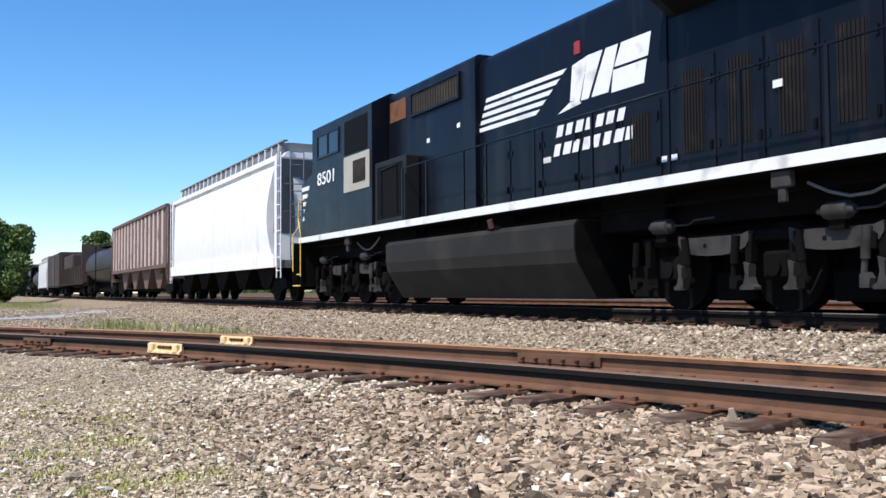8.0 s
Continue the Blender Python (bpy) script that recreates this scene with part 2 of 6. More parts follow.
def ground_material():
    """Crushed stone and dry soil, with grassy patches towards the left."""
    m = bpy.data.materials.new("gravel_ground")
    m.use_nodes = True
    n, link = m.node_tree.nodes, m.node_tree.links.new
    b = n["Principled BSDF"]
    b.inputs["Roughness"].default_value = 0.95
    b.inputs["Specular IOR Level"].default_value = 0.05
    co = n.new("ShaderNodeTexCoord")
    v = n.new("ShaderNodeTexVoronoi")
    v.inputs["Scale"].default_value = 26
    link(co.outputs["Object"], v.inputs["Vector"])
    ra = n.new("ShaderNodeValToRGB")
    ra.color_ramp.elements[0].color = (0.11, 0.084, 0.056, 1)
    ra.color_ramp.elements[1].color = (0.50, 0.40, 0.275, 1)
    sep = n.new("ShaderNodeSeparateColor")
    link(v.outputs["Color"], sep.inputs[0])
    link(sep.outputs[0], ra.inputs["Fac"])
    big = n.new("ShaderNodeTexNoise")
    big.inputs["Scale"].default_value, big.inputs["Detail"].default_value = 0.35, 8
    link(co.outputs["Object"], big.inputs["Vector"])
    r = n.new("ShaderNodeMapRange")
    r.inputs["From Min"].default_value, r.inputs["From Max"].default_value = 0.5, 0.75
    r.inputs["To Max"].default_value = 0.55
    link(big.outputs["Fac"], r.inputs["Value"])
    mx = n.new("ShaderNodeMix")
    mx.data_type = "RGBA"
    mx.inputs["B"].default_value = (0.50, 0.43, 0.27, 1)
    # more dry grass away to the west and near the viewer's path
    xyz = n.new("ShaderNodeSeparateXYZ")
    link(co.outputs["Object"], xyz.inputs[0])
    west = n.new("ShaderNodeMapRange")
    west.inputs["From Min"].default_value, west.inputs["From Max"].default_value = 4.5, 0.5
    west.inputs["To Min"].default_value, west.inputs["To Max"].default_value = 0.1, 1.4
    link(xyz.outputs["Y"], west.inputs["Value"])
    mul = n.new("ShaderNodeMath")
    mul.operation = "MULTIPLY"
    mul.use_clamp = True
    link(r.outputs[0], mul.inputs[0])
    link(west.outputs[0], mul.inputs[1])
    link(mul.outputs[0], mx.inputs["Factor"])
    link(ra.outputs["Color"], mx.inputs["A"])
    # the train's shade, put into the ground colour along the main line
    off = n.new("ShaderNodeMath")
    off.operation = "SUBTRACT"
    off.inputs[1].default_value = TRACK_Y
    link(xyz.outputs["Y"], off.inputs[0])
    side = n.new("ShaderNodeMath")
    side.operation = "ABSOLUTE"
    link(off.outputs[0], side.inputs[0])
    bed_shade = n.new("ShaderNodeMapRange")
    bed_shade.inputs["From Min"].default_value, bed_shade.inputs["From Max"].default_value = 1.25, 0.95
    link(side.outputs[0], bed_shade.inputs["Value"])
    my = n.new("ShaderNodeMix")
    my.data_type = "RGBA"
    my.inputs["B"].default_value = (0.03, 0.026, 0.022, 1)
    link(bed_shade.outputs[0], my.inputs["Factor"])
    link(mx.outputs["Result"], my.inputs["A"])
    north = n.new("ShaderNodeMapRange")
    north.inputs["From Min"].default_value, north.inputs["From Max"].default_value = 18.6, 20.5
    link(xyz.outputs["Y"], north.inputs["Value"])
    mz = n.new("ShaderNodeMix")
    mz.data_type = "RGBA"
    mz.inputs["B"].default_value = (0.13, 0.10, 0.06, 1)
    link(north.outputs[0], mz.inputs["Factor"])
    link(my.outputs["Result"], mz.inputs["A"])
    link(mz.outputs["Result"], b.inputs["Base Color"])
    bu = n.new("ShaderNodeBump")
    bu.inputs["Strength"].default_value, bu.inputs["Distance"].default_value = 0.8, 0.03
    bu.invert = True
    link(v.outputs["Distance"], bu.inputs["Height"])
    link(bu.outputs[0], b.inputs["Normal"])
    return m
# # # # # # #
### Problem to work on
Transcribe the material exactly, and leave out whatever pictures it holds.

### Output for this task
8.0 s
Continue the Blender Python (bpy) script that recreates this scene with part 2 of 6. More parts follow.
def ground_material():
    """Crushed stone and dry soil, with grassy patches towards the left."""
    m = bpy.data.materials.new("gravel_ground")
    m.use_nodes = True
    n, link = m.node_tree.nodes, m.node_tree.links.new
    b = n["Principled BSDF"]
    b.inputs["Roughness"].default_value = 0.95
    b.inputs["Specular IOR Level"].default_value = 0.05
    co = n.new("ShaderNodeTexCoord")
    v = n.new("ShaderNodeTexVoronoi")
    v.inputs["Scale"].default_value = 26
    link(co.outputs["Object"], v.inputs["Vector"])
    ra = n.new("ShaderNodeValToRGB")
    ra.color_ramp.elements[0].color = (0.11, 0.084, 0.056, 1)
    ra.color_ramp.elements[1].color = (0.50, 0.40, 0.275, 1)
    sep = n.new("ShaderNodeSeparateColor")
    link(v.outputs["Color"], sep.inputs[0])
    link(sep.outputs[0], ra.inputs["Fac"])
    big = n.new("ShaderNodeTexNoise")
    big.inputs["Scale"].default_value, big.inputs["Detail"].default_value = 0.35, 8
    link(co.outputs["Object"], big.inputs["Vector"])
    r = n.new("ShaderNodeMapRange")
    r.inputs["From Min"].default_value, r.inputs["From Max"].default_value = 0.5, 0.75
    r.inputs["To Max"].default_value = 0.55
    link(big.outputs["Fac"], r.inputs["Value"])
    mx = n.new("ShaderNodeMix")
    mx.data_type = "RGBA"
    mx.inputs["B"].default_value = (0.50, 0.43, 0.27, 1)
    # more dry grass away to the west and near the viewer's path
    xyz = n.new("ShaderNodeSeparateXYZ")
    link(co.outputs["Object"], xyz.inputs[0])
    west = n.new("ShaderNodeMapRange")
    west.inputs["From Min"].default_value, west.inputs["From Max"].default_value = 4.5, 0.5
    west.inputs["To Min"].default_value, west.inputs["To Max"].default_value = 0.1, 1.4
    link(xyz.outputs["Y"], west.inputs["Value"])
    mul = n.new("ShaderNodeMath")
    mul.operation = "MULTIPLY"
    mul.use_clamp = True
    link(r.outputs[0], mul.inputs[0])
    link(west.outputs[0], mul.inputs[1])
    link(mul.outputs[0], mx.inputs["Factor"])
    link(ra.outputs["Color"], mx.inputs["A"])
    # the train's shade, put into the ground colour along the main line
    off = n.new("ShaderNodeMath")
    off.operation = "SUBTRACT"
    off.inputs[1].default_value = TRACK_Y
    link(xyz.outputs["Y"], off.inputs[0])
    side = n.new("ShaderNodeMath")
    side.operation = "ABSOLUTE"
    link(off.outputs[0], side.inputs[0])
    bed_shade = n.new("ShaderNodeMapRange")
    bed_shade.inputs["From Min"].default_value, bed_shade.inputs["From Max"].default_value = 1.25, 0.95
    link(side.outputs[0], bed_shade.inputs["Value"])
    my = n.new("ShaderNodeMix")
    my.data_type = "RGBA"
    my.inputs["B"].default_value = (0.03, 0.026, 0.022, 1)
    link(bed_shade.outputs[0], my.inputs["Factor"])
    link(mx.outputs["Result"], my.inputs["A"])
    north = n.new("ShaderNodeMapRange")
    north.inputs["From Min"].default_value, north.inputs["From Max"].default_value = 18.6, 20.5
    link(xyz.outputs["Y"], north.inputs["Value"])
    mz = n.new("ShaderNodeMix")
    mz.data_type = "RGBA"
    mz.inputs["B"].default_value = (0.13, 0.10, 0.06, 1)
    link(north.outputs[0], mz.inputs["Factor"])
    link(my.outputs["Result"], mz.inputs["A"])
    link(mz.outputs["Result"], b.inputs["Base Color"])
    bu = n.new("ShaderNodeBump")
    bu.inputs["Strength"].default_value, bu.inputs["Distance"].default_value = 0.8, 0.03
    bu.invert = True
    link(v.outputs["Distance"], bu.inputs["Height"])
    link(bu.outputs[0], b.inputs["Normal"])
    return m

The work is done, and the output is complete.